Mendes and production designer Dennis Gassner first envisioned lion statues flanking the casino entrance, until Deakins aptly pointed out, "Where's the light coming from?" They settled on two large, illuminated dragon heads, along with 300 floating lanterns in the water, all of which were real (as were the fireworks in the scene, which the team set off on Pinewood's backlot). "Dennis found these experts in China, who came over to London and made these dragons in a workshop at Pinewood. It was amazing," Deakins says.

Skyfall
Skyfall

Columbia Pictures The Macau casino set in 'Skyfall' features two massive dragon heads built at London's Pinewood Studios.

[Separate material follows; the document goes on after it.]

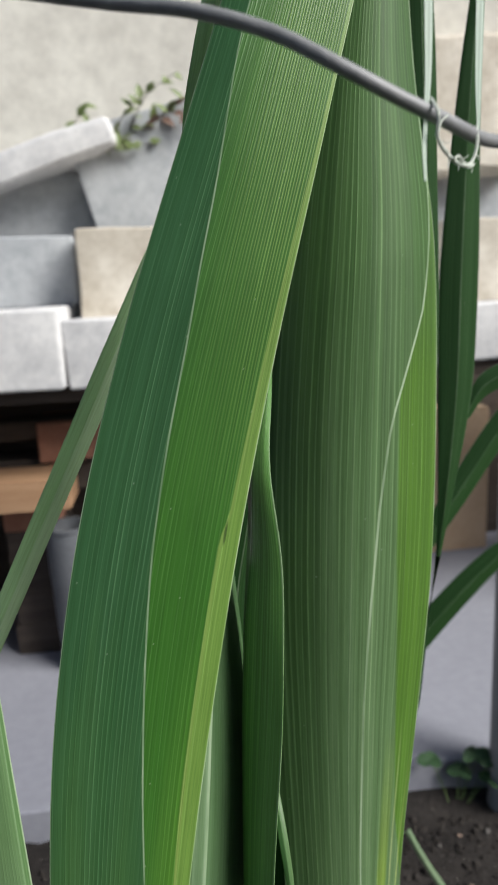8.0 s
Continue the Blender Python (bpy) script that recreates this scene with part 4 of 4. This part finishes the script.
def rose_bush():
    plant = empty("rose_bush", (-0.15, 0.46, 0), "small rose bush with dark toothed leaves and peach buds", "rose")
    for a, b, n, ln, w, mat in (
            ((-0.176, 0.45, 0.338), (1, -0.2, -0.12), (0.0, -0.72, 0.70), 0.062, 0.040, ROSELEAF),
            ((-0.150, 0.41, 0.262), (0.9, -0.1, -0.32), (0.1, -0.75, 0.65), 0.060, 0.042, ROSELEAF),
            ((-0.133, 0.41, 0.228), (-0.12, -0.3, -0.9), (0.0, -0.95, 0.30), 0.075, 0.062, ROSELEAF),
            ((-0.128, 0.405, 0.224), (1, -0.1, -0.22), (0.0, -0.8, 0.6), 0.034, 0.022, ROSELEAF),
            ((-0.178, 0.50, 0.338), (0.7, 0.0, 0.35), (0.0, -0.8, 0.6), 0.052, 0.034, ROSEBLUE),
            ((-0.170, 0.51, 0.372), (0.9, 0.0, -0.1), (0.0, -0.8, 0.6), 0.036, 0.024, ROSEBLUE),
            ((-0.092, 0.385, 0.205), (0.45, -0.2, -0.85), (0.25, -0.9, 0.35), 0.048, 0.032, ROSEBLUE),
            ((-0.140, 0.43, 0.165), (0.3, -0.1, -1), (0.0, -0.95, 0.3), 0.060, 0.052, ROSELEAF),
            ((-0.185, 0.43, 0.235), (0.2, -0.1, -1), (0.2, -0.95, 0.3), 0.055, 0.045, ROSELEAF),
            ((-0.105, 0.44, 0.185), (0.5, 0.0, -0.8), (0.0, -0.9, 0.4), 0.05, 0.036, ROSELEAF),
            ((-0.150, 0.39, 0.150), (0.5, -0.1, -0.8), (0.1, -0.95, 0.3), 0.055, 0.045, ROSELEAF),
            ((-0.175, 0.40, 0.130), (0.9, 0.0, -0.4), (0.0, -0.9, 0.45), 0.055, 0.045, ROSELEAF),
            ((-0.110, 0.41, 0.125), (-0.3, 0.0, -0.9), (0.0, -0.95, 0.3), 0.05, 0.042, ROSELEAF),
            ((-0.150, 0.44, 0.110), (0.6, 0.0, -0.7), (0.0, -0.9, 0.45), 0.05, 0.04, ROSELEAF),
            ((-0.120, 0.46, 0.275), (0.9, 0.1, -0.1), (0.0, -0.5, 0.85), 0.05, 0.034, ROSELEAF),
            ((-0.100, 0.42, 0.165), (0.6, 0.0, -0.8), (0.1, -0.9, 0.4), 0.050, 0.040, ROSELEAF),
            ((-0.070, 0.43, 0.150), (0.2, 0.0, -1), (0.1, -0.9, 0.4), 0.052, 0.044, ROSELEAF),
            ((-0.115, 0.40, 0.095), (0.7, -0.1, -0.5), (0.0, -0.9, 0.45), 0.046, 0.038, ROSELEAF),
            ((-0.165, 0.39, 0.085), (0.8, -0.1, -0.4), (0.0, -0.9, 0.45), 0.052, 0.042, ROSELEAF),
            ((-0.130, 0.42, 0.060), (0.9, -0.1, -0.2), (0.0, -0.8, 0.6), 0.050, 0.040, ROSELEAF),
            ((-0.085, 0.43, 0.090), (0.5, 0.0, -0.8), (-0.1, -0.9, 0.4), 0.046, 0.038, ROSELEAF),
            ((-0.050, 0.44, 0.115), (-0.2, 0.0, -1), (0.0, -0.9, 0.4), 0.046, 0.036, ROSELEAF),
            ((-0.190, 0.42, 0.170), (0.5, 0.0, -0.8), (0.1, -0.9, 0.4), 0.056, 0.046, ROSELEAF),
            ((-0.155, 0.45, 0.205), (0.7, 0.0, -0.7), (0.0, -0.9, 0.4), 0.050, 0.042, ROSELEAF)):
        put_leaf(plant, a, b, n, ln, w, mat)
    for pts, r, mat in (
            ([(-0.166, 0.50, 0.382), (-0.163, 0.49, 0.34), (-0.160, 0.475, 0.30), (-0.151, 0.455, 0.255), (-0.145, 0.45, 0.16), (-0.150, 0.46, -0.01)], 0.0016, BARK),
            ([(-0.150, 0.50, 0.368), (-0.146, 0.495, 0.335), (-0.150, 0.47, 0.285), (-0.151, 0.455, 0.255)], 0.0012, STEM),
            ([(-0.151, 0.455, 0.255), (-0.135, 0.46, 0.285), (-0.115, 0.47, 0.297), (-0.09, 0.48, 0.295)], 0.0016, BARK),
            ([(-0.145, 0.45, 0.16), (-0.13, 0.43, 0.20), (-0.128, 0.41, 0.228)], 0.0011, STEM),
            ([(-0.145, 0.45, 0.07), (-0.10, 0.445, 0.13), (-0.07, 0.43, 0.155), (-0.05, 0.44, 0.12)], 0.0012, BARK),
            ([(-0.148, 0.455, 0.03), (-0.12, 0.42, 0.08), (-0.10, 0.42, 0.165)], 0.0012, BARK)):
        place(part("stem", tube(pts, r), mat, plant), plant)
    for at, size, col, lean in (((-0.168, 0.50, 0.382), 1.0, PETAL, -14), ((-0.151, 0.50, 0.366), 0.85, SEPAL, 12)):
        bud = lathe([(0.001, 0), (0.0042 * size, 0.002), (0.0062 * size, 0.007 * size), (0.0066 * size, 0.013 * size), (0.0052 * size, 0.020 * size), (0.0022 * size, 0.025 * size), (0.0004, 0.027 * size)], 18)
        bud.transform(pose(*at, 0, lean, 0))
        body = place(part("bud", bud, col, plant, "peach rose bud" if col is PETAL else "closed green rose bud"), plant)
        for k in range(5):
            sep = leaflet(0.022 * size, 0.007 * size, 4, 0.02, 0.3, -0.05)
            sep.transform(pose(*at, 0, lean, 0) @ pose(0, 0, 0.001, 0, 0, 72 * k) @ pose(0, 0.0052 * size, 0, 82, 0, 0))
            s = part("sepal", sep, SEPAL, body)
            s.matrix_parent_inverse = Matrix.Identity(4)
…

It all made for one of Skyfall's most unapologetic moments of pure visual splendor, but one with a purpose: "We wanted it to feel exotic and inviting in a way, but it's also threatening," Deakins explains. "That scene seems kind of indulgent, but it is building up expectations when he goes in that casino, because that's quite a moment that it builds to. And there's also that very long interior Steadicam shot that takes Bond in. It was all about building expectation and tension, I suppose."

The fishbowl

Skyfall
Skyfall

Columbia Pictures Raoul Silva (Javier Bardem) in his glass-box prison in 'Skyfall'

Glass (or otherwise transparent) prisons have long since become a pop-culture trope, but Skyfall's take still stands out, thanks in no small part to Deakins' subtle, eerily effective lighting of villain Raoul Silva (Javier Bardem) and his environs.

The cinematographer also credits Gassner's design: "I remember lots of conversations about what the prison should be," Deakins says. "Somebody — and I don't know who, but it was probably Dennis — had a wonderful idea of a sort of fish in a bowl, with Javier in this glass box. But then contrast that with the world that the box is in — you have this very Victorian underground London, and then this very high-tech glass box. I thought it was a great idea, and I really don't know where it came from.

"Then you get to, well, how is it lit?" he continues. "Because if it's just a glass box in a space, then it won't stand out unless you put a spotlight on it. I thought, 'Well, that's pretty ridiculous.' So that's why it's got a built-in light in the ceiling. It seemed most natural to the architecture of that space, and separated the glass-box world from the underground bunker."

Burning down the house

Skyfall
Skyfall

Columbia Pictures Hot stuff: Raoul Silva (Javier Bardem) silhouetted against the burning eponymous house in 'Skyfall'

Skyfall's climax, set at Bond's eponymous childhood home in the Scottish Highlands, was "the most tricky thing for me" on the film, Deakins says. The complex sequence, which takes place as night falls, required combining different shots filmed at different locations, while ensuring that the lighting would remain consistent across cuts. This striking shot of Bardem's Silva silhouetted against the burning house — a Deakins stylistic signature of sorts — is a perfect example.

"That shot was done on a [sound]stage, and the burning house is an element we shot on location," the cinematographer explains, with the two combined through visual effects. "The trick," as Deakins puts it, was "matching the real burning house and the amount of atmosphere" from the location shoot on the stage. The creative team used an elaborate lighting rig to mimic the flickering flames, similar to what Deakins had done on Mendes' 2005 film Jarhead.

"I was really determined that on location, and then matching it on stage, the only light source would be the burning house. By then, I wanted total darkness," Deakins says. However, "it's kind of a cheat, especially at the end, in the chapel," he adds with a laugh. "I mean, how you could really still have the burning house light the interior of a chapel — it's a bit of a stretch, but I thought it was better just to have that one light source."

Looking back on Skyfall nearly 10 years later, "I feel relieved that I got through it," Deakins says, laughing. "Not that it wasn't a great experience, but it seemed such a challenge, and you have your own expectations. I remember at the end of the shoot, I was relieved that I was pretty happy with most of it. And when I see it, I go, 'Yeah, that was alright, really.'" A statement as modest as his images aren't.